Set task
Reproduce every line of the listing as written, apart from the pictures.

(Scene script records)
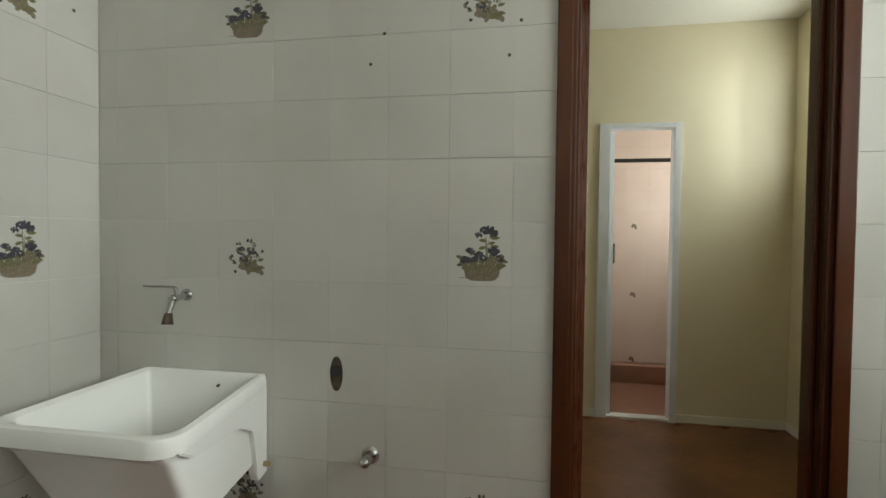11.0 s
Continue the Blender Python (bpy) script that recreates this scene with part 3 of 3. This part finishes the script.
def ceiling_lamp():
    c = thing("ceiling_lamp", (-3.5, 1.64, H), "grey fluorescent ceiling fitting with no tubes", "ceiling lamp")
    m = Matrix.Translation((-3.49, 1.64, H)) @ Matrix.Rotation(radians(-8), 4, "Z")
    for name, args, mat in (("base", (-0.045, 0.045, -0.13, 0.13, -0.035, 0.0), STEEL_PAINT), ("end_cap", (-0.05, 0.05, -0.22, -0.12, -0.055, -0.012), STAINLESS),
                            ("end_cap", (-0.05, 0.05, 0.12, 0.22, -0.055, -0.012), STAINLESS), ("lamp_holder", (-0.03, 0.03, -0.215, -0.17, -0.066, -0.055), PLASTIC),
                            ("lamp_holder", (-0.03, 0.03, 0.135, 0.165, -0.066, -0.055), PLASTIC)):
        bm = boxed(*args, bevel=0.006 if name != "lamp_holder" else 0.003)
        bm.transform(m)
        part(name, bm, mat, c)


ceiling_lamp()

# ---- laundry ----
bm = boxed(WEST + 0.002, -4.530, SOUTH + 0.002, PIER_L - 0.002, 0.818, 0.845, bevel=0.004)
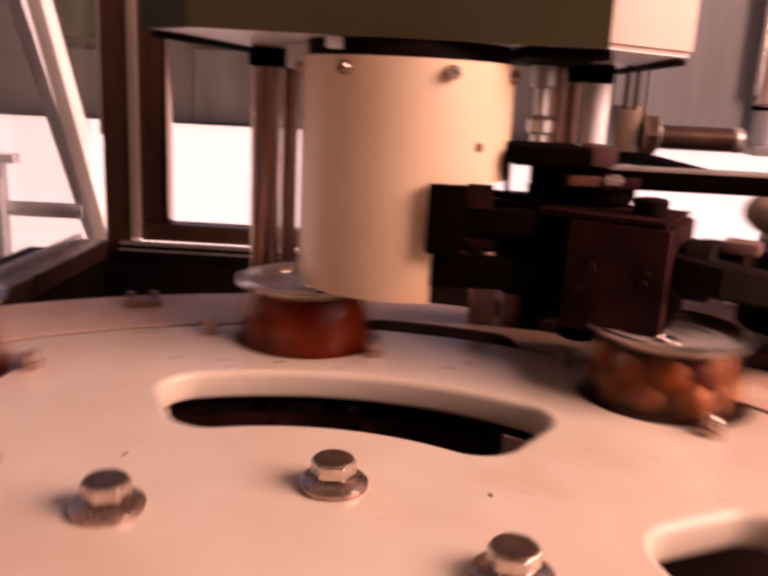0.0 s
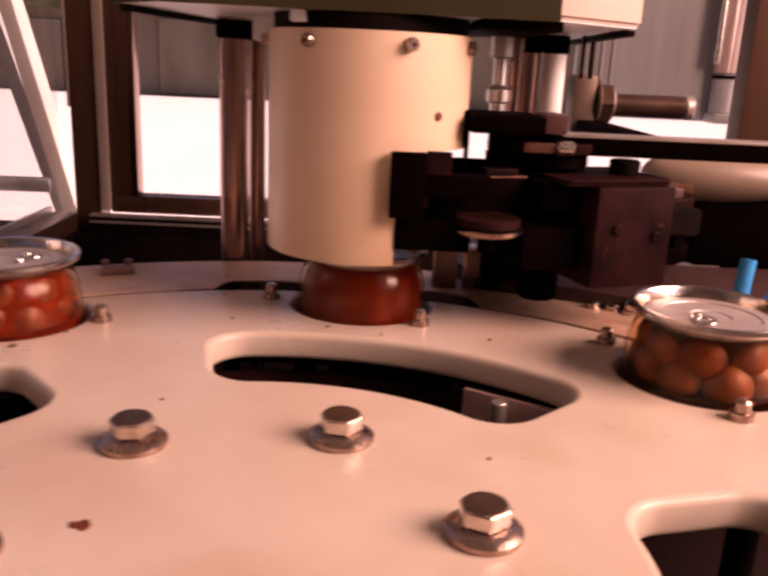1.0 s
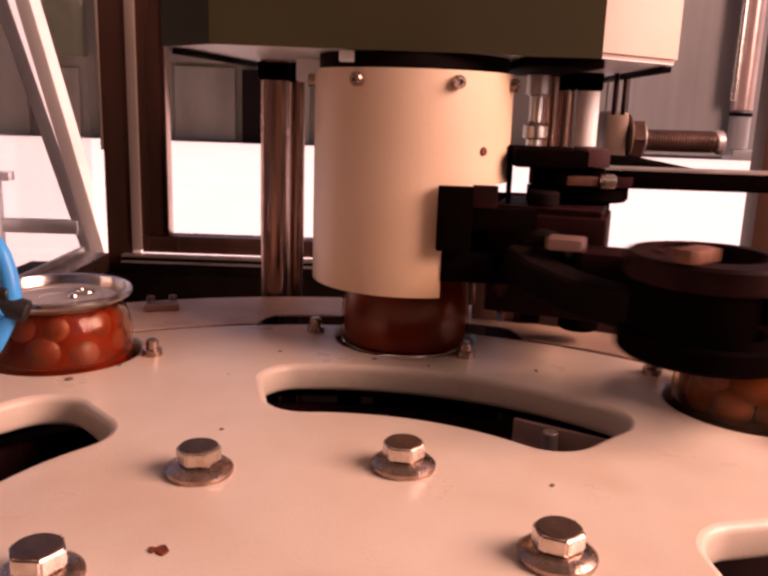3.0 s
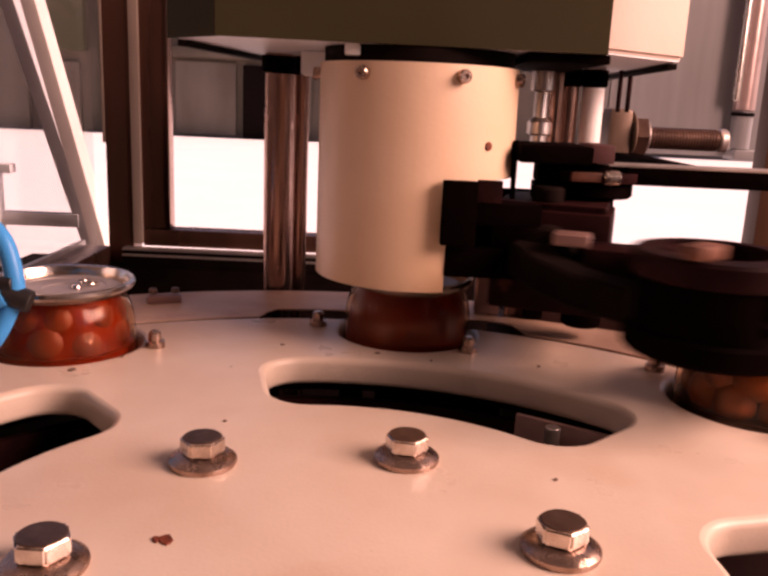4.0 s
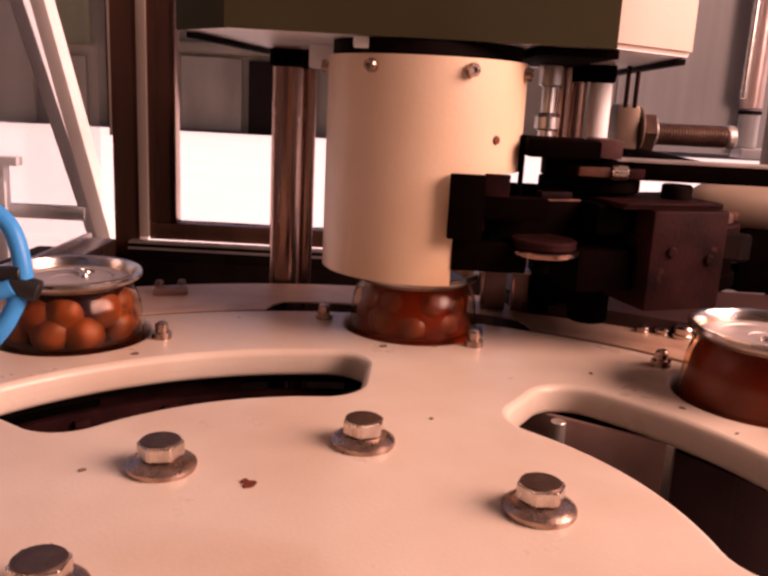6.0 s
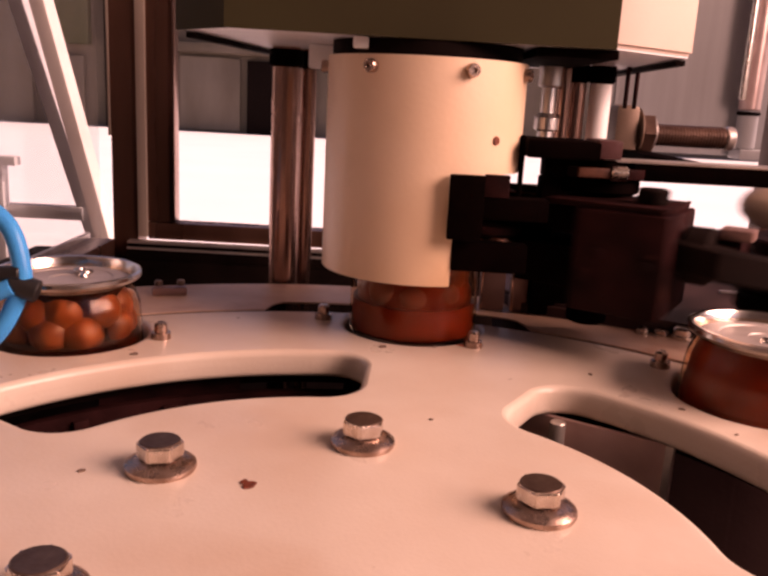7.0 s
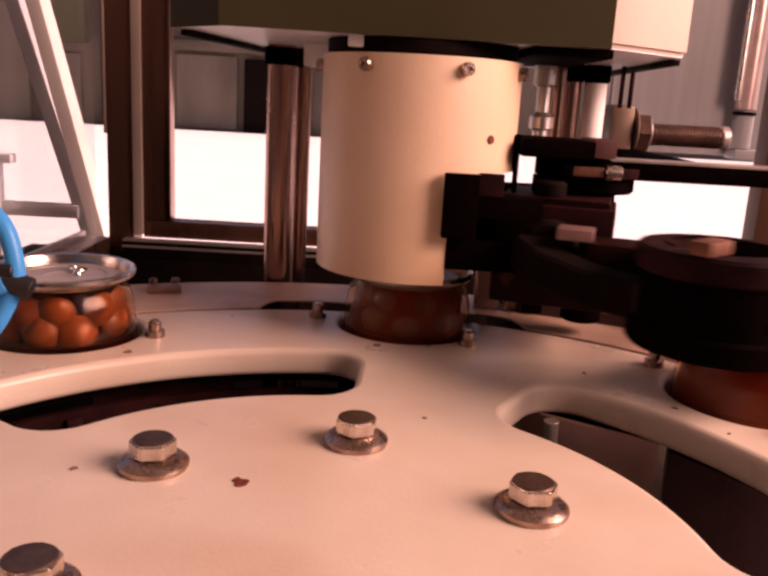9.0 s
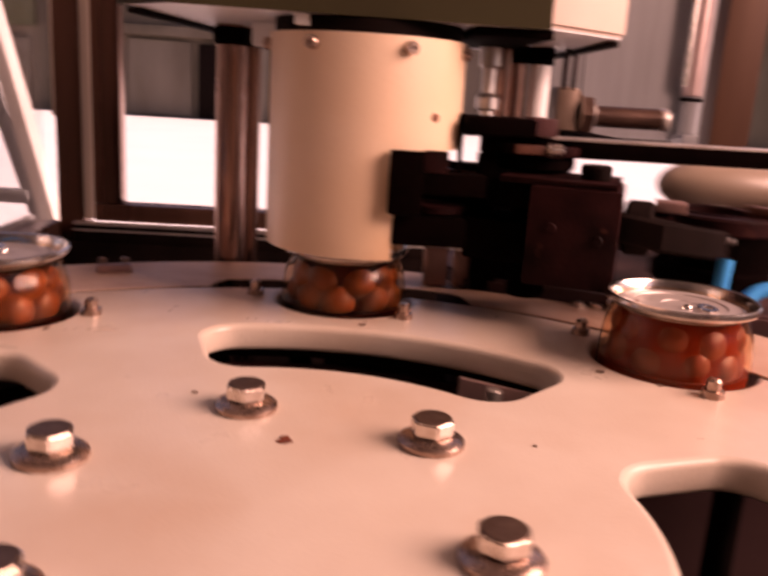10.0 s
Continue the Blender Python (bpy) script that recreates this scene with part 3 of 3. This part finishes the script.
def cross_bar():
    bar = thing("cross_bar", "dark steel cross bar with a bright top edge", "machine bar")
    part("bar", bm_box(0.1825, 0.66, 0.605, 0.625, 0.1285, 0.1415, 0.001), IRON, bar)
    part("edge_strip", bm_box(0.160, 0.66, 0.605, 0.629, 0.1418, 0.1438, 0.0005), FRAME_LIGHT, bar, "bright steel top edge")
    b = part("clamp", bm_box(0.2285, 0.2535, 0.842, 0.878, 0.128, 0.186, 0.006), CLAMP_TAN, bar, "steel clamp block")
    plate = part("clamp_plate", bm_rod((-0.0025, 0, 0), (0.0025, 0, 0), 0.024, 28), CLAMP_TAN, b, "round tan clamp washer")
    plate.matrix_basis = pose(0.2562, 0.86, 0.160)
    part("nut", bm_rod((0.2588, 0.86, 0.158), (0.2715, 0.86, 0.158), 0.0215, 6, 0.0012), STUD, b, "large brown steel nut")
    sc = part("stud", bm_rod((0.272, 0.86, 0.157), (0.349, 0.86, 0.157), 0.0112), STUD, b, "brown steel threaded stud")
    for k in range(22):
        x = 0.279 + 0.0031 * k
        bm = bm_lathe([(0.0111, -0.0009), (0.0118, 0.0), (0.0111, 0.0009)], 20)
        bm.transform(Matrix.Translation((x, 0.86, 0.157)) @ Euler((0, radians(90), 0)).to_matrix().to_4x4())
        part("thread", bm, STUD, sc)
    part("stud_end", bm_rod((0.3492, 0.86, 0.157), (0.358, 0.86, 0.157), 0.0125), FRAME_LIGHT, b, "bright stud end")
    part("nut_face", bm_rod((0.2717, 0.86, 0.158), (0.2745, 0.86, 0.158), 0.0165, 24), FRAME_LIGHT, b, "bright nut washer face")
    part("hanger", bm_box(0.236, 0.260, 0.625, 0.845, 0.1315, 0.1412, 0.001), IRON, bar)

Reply
11.0 s
Continue the Blender Python (bpy) script that recreates this scene with part 3 of 3. This part finishes the script.
def ceiling_lamp():
    c = thing("ceiling_lamp", (-3.5, 1.64, H), "grey fluorescent ceiling fitting with no tubes", "ceiling lamp")
    m = Matrix.Translation((-3.49, 1.64, H)) @ Matrix.Rotation(radians(-8), 4, "Z")
    for name, args, mat in (("base", (-0.045, 0.045, -0.13, 0.13, -0.035, 0.0), STEEL_PAINT), ("end_cap", (-0.05, 0.05, -0.22, -0.12, -0.055, -0.012), STAINLESS),
                            ("end_cap", (-0.05, 0.05, 0.12, 0.22, -0.055, -0.012), STAINLESS), ("lamp_holder", (-0.03, 0.03, -0.215, -0.17, -0.066, -0.055), PLASTIC),
                            ("lamp_holder", (-0.03, 0.03, 0.135, 0.165, -0.066, -0.055), PLASTIC)):
        bm = boxed(*args, bevel=0.006 if name != "lamp_holder" else 0.003)
        bm.transform(m)
        part(name, bm, mat, c)


ceiling_lamp()

# ---- laundry ----
bm = boxed(WEST + 0.002, -4.530, SOUTH + 0.002, PIER_L - 0.002, 0.818, 0.845, bevel=0.004)
0.0 s
1.0 s
3.0 s
4.0 s
6.0 s
7.0 s
9.0 s
10.0 s
Continue the Blender Python (bpy) script that recreates this scene with part 3 of 3. This part finishes the script.
def cross_bar():
    bar = thing("cross_bar", "dark steel cross bar with a bright top edge", "machine bar")
    part("bar", bm_box(0.1825, 0.66, 0.605, 0.625, 0.1285, 0.1415, 0.001), IRON, bar)
    part("edge_strip", bm_box(0.160, 0.66, 0.605, 0.629, 0.1418, 0.1438, 0.0005), FRAME_LIGHT, bar, "bright steel top edge")
    b = part("clamp", bm_box(0.2285, 0.2535, 0.842, 0.878, 0.128, 0.186, 0.006), CLAMP_TAN, bar, "steel clamp block")
    plate = part("clamp_plate", bm_rod((-0.0025, 0, 0), (0.0025, 0, 0), 0.024, 28), CLAMP_TAN, b, "round tan clamp washer")
    plate.matrix_basis = pose(0.2562, 0.86, 0.160)
    part("nut", bm_rod((0.2588, 0.86, 0.158), (0.2715, 0.86, 0.158), 0.0215, 6, 0.0012), STUD, b, "large brown steel nut")
    sc = part("stud", bm_rod((0.272, 0.86, 0.157), (0.349, 0.86, 0.157), 0.0112), STUD, b, "brown steel threaded stud")
    for k in range(22):
        x = 0.279 + 0.0031 * k
        bm = bm_lathe([(0.0111, -0.0009), (0.0118, 0.0), (0.0111, 0.0009)], 20)
        bm.transform(Matrix.Translation((x, 0.86, 0.157)) @ Euler((0, radians(90), 0)).to_matrix().to_4x4())
        part("thread", bm, STUD, sc)
    part("stud_end", bm_rod((0.3492, 0.86, 0.157), (0.358, 0.86, 0.157), 0.0125), FRAME_LIGHT, b, "bright stud end")
    part("nut_face", bm_rod((0.2717, 0.86, 0.158), (0.2745, 0.86, 0.158), 0.0165, 24), FRAME_LIGHT, b, "bright nut washer face")
    part("hanger", bm_box(0.236, 0.260, 0.625, 0.845, 0.1315, 0.1412, 0.001), IRON, bar)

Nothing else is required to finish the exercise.